I am trying to do web scraping in .net (c# using) and I got stuck when reCaptcha or hCaptcha are present on the websites? how can I bypass them programmatically?
Is there any hacky way?
CodePudding user response:
You can't.
That's the whole point of a captcha. A captcha is there to ensure a web page is not used by a bot, and so it would be a bug in the captcha algorithm to allow this to be programmatically circumvented.
CodePudding user response:
Use a 3rd party service to solve them such as: https://2captcha.com/2captcha-api
Original answer:
Use a browser control so you can get a visual representation of what Captcha is requesting.
Non-hacky but extremely difficult method:
Create an image from what the control is displaying.
Create an algorithm to determine what Captcha wants and then perform the necessary input. You'll probably have to train AI to do this and it won't work great, good luck!

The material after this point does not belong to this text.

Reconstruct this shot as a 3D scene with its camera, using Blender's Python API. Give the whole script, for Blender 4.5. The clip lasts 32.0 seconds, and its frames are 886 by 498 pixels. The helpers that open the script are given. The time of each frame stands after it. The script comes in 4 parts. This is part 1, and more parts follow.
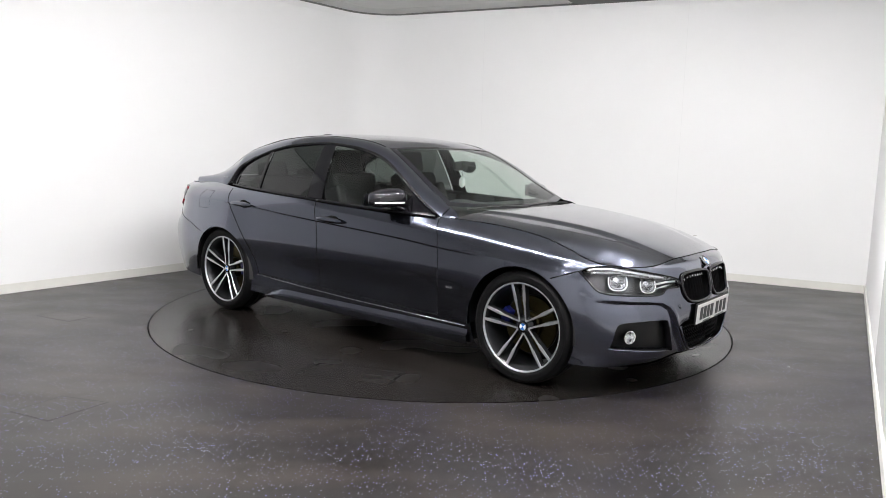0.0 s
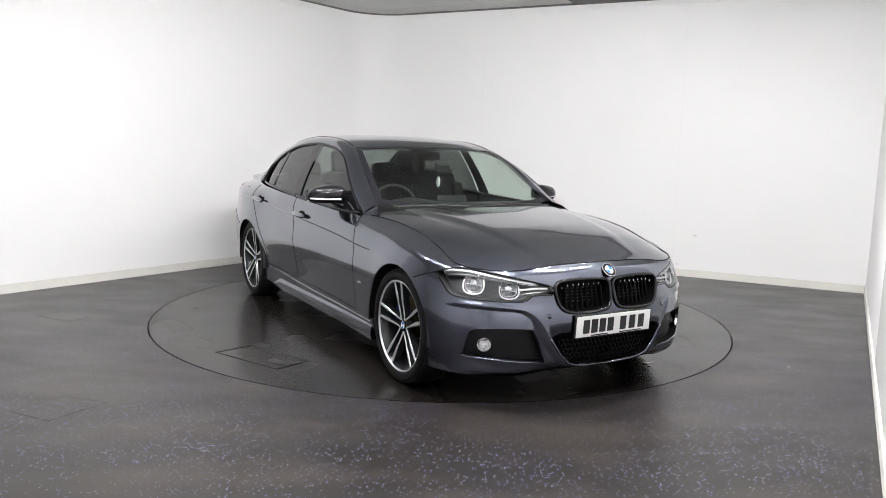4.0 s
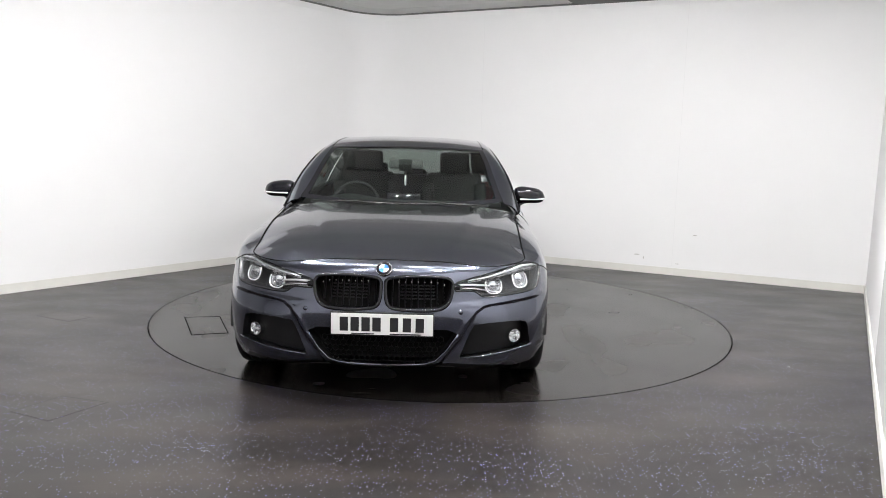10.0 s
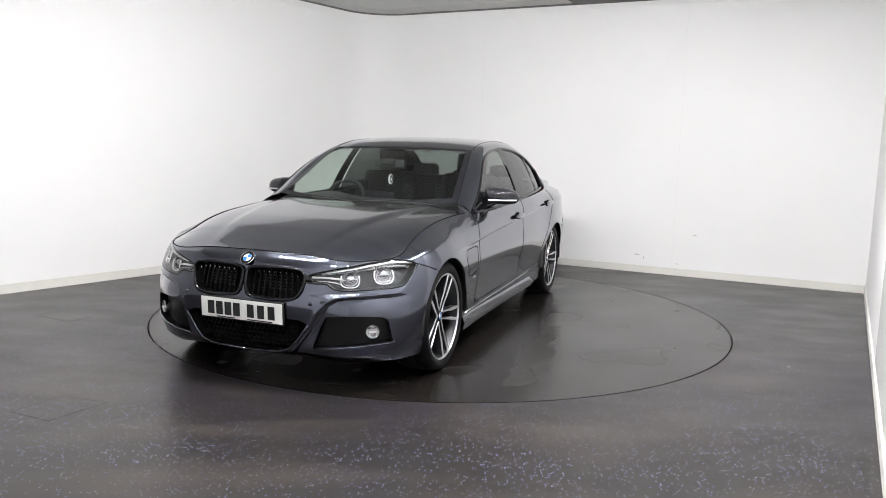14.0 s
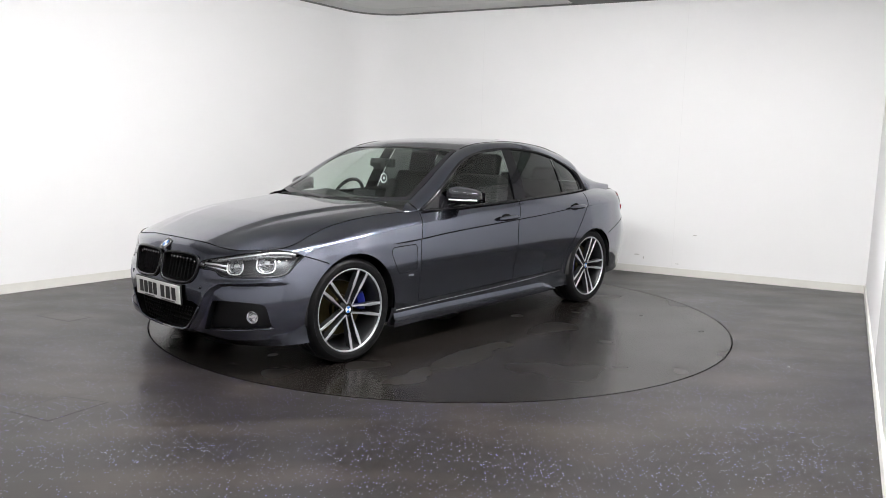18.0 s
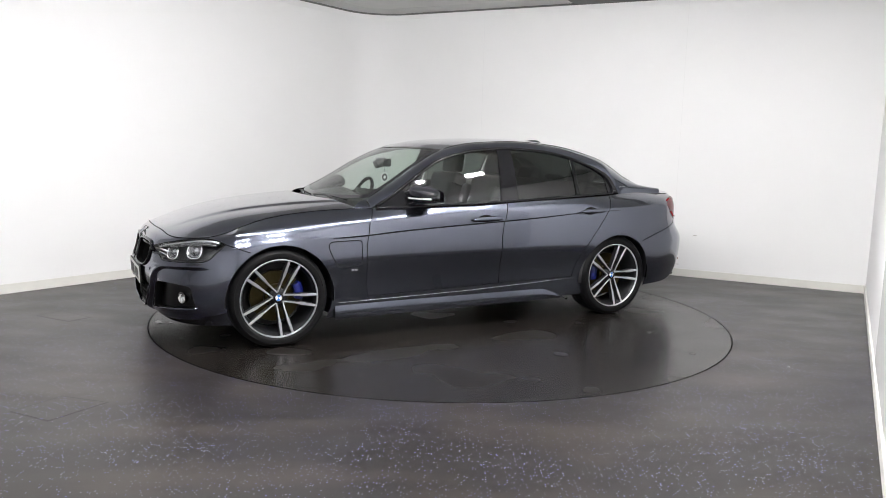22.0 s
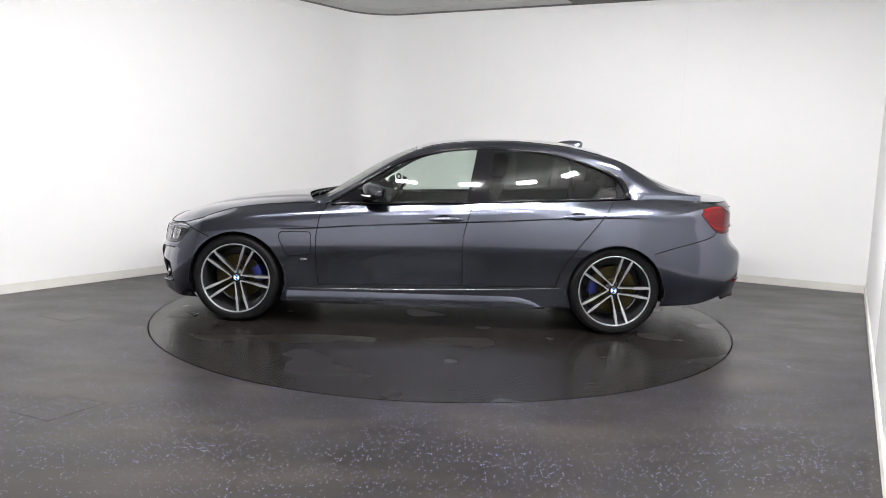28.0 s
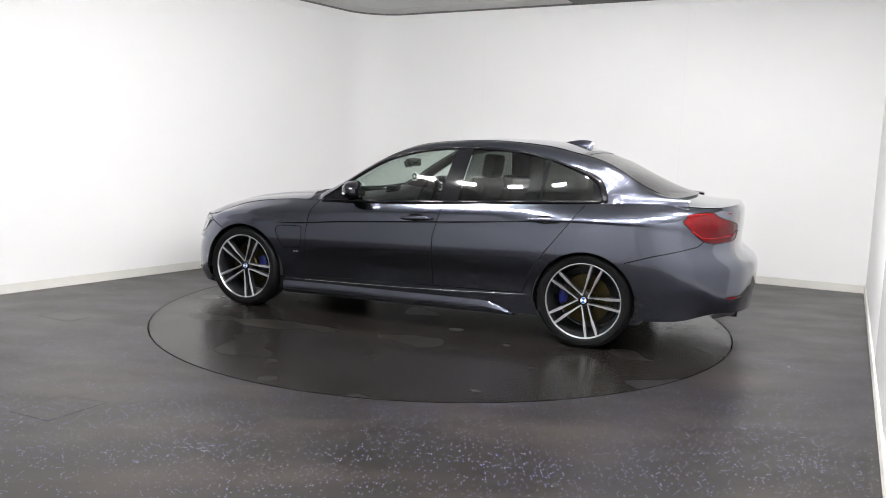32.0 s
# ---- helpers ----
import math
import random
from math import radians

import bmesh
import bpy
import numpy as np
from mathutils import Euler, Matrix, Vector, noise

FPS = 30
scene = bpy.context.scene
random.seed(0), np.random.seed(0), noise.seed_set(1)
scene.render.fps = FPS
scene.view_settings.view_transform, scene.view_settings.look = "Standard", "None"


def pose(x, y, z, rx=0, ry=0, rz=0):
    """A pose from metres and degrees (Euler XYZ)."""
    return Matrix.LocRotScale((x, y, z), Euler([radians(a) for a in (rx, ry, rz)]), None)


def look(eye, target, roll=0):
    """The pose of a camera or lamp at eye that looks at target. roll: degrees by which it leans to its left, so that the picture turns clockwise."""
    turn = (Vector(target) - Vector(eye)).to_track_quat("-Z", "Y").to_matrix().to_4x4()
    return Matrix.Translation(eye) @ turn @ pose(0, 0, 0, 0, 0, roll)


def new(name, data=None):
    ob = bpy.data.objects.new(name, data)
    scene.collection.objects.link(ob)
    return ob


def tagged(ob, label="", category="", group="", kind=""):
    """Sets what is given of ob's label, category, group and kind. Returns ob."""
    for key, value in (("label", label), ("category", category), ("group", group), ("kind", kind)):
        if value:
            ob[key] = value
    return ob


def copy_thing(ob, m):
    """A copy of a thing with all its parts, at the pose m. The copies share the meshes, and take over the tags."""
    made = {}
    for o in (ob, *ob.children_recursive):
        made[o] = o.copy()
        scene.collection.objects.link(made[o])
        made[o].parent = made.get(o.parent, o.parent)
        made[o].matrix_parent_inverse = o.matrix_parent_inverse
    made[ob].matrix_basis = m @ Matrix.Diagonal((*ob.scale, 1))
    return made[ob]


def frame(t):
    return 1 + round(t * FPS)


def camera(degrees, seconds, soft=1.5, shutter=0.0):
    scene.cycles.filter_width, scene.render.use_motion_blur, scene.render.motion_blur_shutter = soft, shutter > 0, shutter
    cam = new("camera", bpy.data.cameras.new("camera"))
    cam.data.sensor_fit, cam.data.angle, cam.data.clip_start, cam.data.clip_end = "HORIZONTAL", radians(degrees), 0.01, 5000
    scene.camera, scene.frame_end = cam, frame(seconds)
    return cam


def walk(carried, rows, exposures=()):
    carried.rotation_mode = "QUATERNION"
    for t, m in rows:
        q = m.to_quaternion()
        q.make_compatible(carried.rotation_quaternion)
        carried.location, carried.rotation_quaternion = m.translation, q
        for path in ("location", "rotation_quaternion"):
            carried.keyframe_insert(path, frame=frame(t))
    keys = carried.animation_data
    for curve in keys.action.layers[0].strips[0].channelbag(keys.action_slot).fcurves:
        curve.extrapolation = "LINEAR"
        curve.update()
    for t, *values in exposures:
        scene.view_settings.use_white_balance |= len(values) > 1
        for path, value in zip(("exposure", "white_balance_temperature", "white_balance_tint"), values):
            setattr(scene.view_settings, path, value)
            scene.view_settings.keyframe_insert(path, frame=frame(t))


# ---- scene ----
cam = camera(60.88, 32.0, soft=0.6)
EYE, AIM = (0.0, -6.087, 1.334), (0.004, -0.140, 0.536)
walk(cam, [(0.0, look(EYE, AIM, 1.575)), (32.0, look(EYE, AIM, 1.575))], exposures=[(0.0, 0.0), (32.0, 0.0)])

# ---- light ----
world = bpy.data.worlds.new("world")
scene.world = world
world.use_nodes = True
world.node_tree.nodes["Background"].inputs[0].default_value = (1, 1, 1, 1)
world.node_tree.nodes["Background"].inputs[1].default_value = 0.05
LIGHT = 425.0           # strength of the ceiling panels


# ---- materials ----
def rgb(v):
    return (v, v, v, 1) if isinstance(v, (int, float)) else (*v, 1)


def mat(name, color, rough=0.5, metal=0.0, vary=0.0, scale=8.0, bump=0.0, bump_scale=200.0, coat=0.0, spec=0.5, emit=0.0, rough_vary=0.0):
    """A surface with large and fine variation of colour, and fine relief."""
    m = bpy.data.materials.new(name)
    m.use_nodes = True
    nt = m.node_tree
    b = nt.nodes["Principled BSDF"]
    b.inputs["Base Color"].default_value = rgb(color)
    b.inputs["Roughness"].default_value = rough
    b.inputs["Metallic"].default_value = metal
    b.inputs["Specular IOR Level"].default_value = spec
    b.inputs["Coat Weight"].default_value = coat
    b.inputs["Coat Roughness"].default_value = 0.03
    if emit:
        b.inputs["Emission Color"].default_value = rgb(color)
        b.inputs["Emission Strength"].default_value = emit
    tc = nt.nodes.new("ShaderNodeTexCoord")
    if vary or rough_vary:
        n1 = nt.nodes.new("ShaderNodeTexNoise")
        n1.inputs["Scale"].default_value = scale
        n1.inputs["Detail"].default_value = 6
        nt.links.new(tc.outputs["Object"], n1.inputs["Vector"])
        if vary:
            mx = nt.nodes.new("ShaderNodeMix")
            mx.data_type = "RGBA"
            c = np.array(rgb(color)[:3])
            mx.inputs[6].default_value = rgb(tuple(c * (1 - vary)))
            mx.inputs[7].default_value = rgb(tuple(np.minimum(c * (1 + vary), 1)))
            nt.links.new(n1.outputs["Fac"], mx.inputs[0])
            nt.links.new(mx.outputs[2], b.inputs["Base Color"])
        if rough_vary:
            mr = nt.nodes.new("ShaderNodeMapRange")
            mr.inputs[1].default_value, mr.inputs[2].default_value = 0.3, 0.7
            mr.inputs[3].default_value, mr.inputs[4].default_value = rough - rough_vary, rough + rough_vary
            nt.links.new(n1.outputs["Fac"], mr.inputs[0])
            nt.links.new(mr.outputs[0], b.inputs["Roughness"])
    if bump:
        n2 = nt.nodes.new("ShaderNodeTexNoise")
        n2.inputs["Scale"].default_value = bump_scale
        n2.inputs["Detail"].default_value = 3
        nt.links.new(tc.outputs["Object"], n2.inputs["Vector"])
        bp = nt.nodes.new("ShaderNodeBump")
        bp.inputs["Strength"].default_value = bump
        bp.inputs["Distance"].default_value = 0.002
        nt.links.new(n2.outputs["Fac"], bp.inputs["Height"])
        nt.links.new(bp.outputs["Normal"], b.inputs["Normal"])
    return m


def glass_mat(name, tint, rough=0.0, facing=0.085):
    """Thin car glass: a tinted clear sheet with a real gloss."""
    m = bpy.data.materials.new(name)
    m.use_nodes = True
    nt = m.node_tree
    out = nt.nodes["Material Output"]
    nt.nodes.remove(nt.nodes["Principled BSDF"])
    tr = nt.nodes.new("ShaderNodeBsdfTransparent")
    tr.inputs[0].default_value = rgb(tint)
    gl = nt.nodes.new("ShaderNodeBsdfGlossy")
    gl.inputs["Roughness"].default_value = 0.02 + rough
    lw = nt.nodes.new("ShaderNodeLayerWeight")
    lw.inputs[0].default_value = 0.5
    pw = nt.nodes.new("ShaderNodeMath")
    pw.operation = "POWER"
    pw.inputs[1].default_value = 5.0
    nt.links.new(lw.outputs["Facing"], pw.inputs[0])
    fr = nt.nodes.new("ShaderNodeMath")
    fr.operation = "MULTIPLY_ADD"
    fr.inputs[1].default_value, fr.inputs[2].default_value = 0.90, facing
    nt.links.new(pw.outputs[0], fr.inputs[0])
    mx = nt.nodes.new("ShaderNodeMixShader")
    nt.links.new(fr.outputs[0], mx.inputs[0])
    nt.links.new(tr.outputs[0], mx.inputs[1])
    nt.links.new(gl.outputs[0], mx.inputs[2])
    nt.links.new(mx.outputs[0], out.inputs[0])
    return m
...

"Hacky" method (let someone else respond to captcha request):
- Create an image from what the control is displaying.
- Present the image to a real person (preferably in a low wage country) in an application that will allow user to enter text (text captcha) or log mouse x,y locations of clicks (image captcha).
- Return the information collected by the real person to your scraping application.
- Using the collected information, send clicks to the correct x,y location for image captcha or the text for text captcha.
- Determine if captcha worked or not, send new image of control to your worker if it didn't.